◆ SOURCE MATERIAL:
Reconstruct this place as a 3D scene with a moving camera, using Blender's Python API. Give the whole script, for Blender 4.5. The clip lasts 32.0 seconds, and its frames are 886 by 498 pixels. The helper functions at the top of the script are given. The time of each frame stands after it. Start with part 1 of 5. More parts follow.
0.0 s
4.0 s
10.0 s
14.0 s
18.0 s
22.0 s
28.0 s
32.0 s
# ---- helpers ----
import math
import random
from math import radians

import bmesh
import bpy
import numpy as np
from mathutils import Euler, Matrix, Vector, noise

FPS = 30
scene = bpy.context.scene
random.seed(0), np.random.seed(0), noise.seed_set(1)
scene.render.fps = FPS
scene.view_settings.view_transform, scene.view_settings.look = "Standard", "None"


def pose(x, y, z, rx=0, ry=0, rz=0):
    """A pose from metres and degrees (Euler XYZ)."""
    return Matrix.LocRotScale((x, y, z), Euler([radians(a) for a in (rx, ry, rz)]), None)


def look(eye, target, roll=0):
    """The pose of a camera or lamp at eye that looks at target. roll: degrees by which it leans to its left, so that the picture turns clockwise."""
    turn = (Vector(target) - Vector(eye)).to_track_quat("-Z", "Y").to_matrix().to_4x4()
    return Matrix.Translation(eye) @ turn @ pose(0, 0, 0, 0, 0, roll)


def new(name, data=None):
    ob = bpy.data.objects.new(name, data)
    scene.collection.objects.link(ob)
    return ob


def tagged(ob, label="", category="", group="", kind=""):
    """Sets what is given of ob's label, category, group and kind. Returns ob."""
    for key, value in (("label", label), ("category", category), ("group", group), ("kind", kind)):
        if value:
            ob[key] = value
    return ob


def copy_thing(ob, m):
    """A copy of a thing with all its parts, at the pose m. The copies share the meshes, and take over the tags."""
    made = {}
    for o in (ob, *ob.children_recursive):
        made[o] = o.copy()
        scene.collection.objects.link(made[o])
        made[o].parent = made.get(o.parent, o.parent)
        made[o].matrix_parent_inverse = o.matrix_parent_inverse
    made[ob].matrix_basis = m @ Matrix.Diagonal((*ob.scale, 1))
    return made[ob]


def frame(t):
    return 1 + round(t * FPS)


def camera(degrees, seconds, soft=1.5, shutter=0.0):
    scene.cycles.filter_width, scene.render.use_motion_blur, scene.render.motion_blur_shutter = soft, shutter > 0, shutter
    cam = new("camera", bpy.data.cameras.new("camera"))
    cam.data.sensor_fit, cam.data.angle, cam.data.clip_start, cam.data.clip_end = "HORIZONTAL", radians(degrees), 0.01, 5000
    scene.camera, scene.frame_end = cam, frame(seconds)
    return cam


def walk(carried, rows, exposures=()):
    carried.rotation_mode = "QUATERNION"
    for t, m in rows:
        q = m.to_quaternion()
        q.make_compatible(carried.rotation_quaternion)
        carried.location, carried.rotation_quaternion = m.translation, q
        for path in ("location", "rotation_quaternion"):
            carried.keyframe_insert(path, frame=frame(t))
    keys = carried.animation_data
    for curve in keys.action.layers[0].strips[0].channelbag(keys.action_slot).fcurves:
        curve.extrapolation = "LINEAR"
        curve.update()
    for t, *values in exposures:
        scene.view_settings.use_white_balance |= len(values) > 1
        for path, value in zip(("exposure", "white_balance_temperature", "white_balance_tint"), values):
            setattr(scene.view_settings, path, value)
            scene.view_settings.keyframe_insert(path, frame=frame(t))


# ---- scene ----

◆ EXERCISE AIM:
State, as a bare number, how many lines of the listing hold the word "seconds".

◆ RESPONSE TO THIS TASK:
3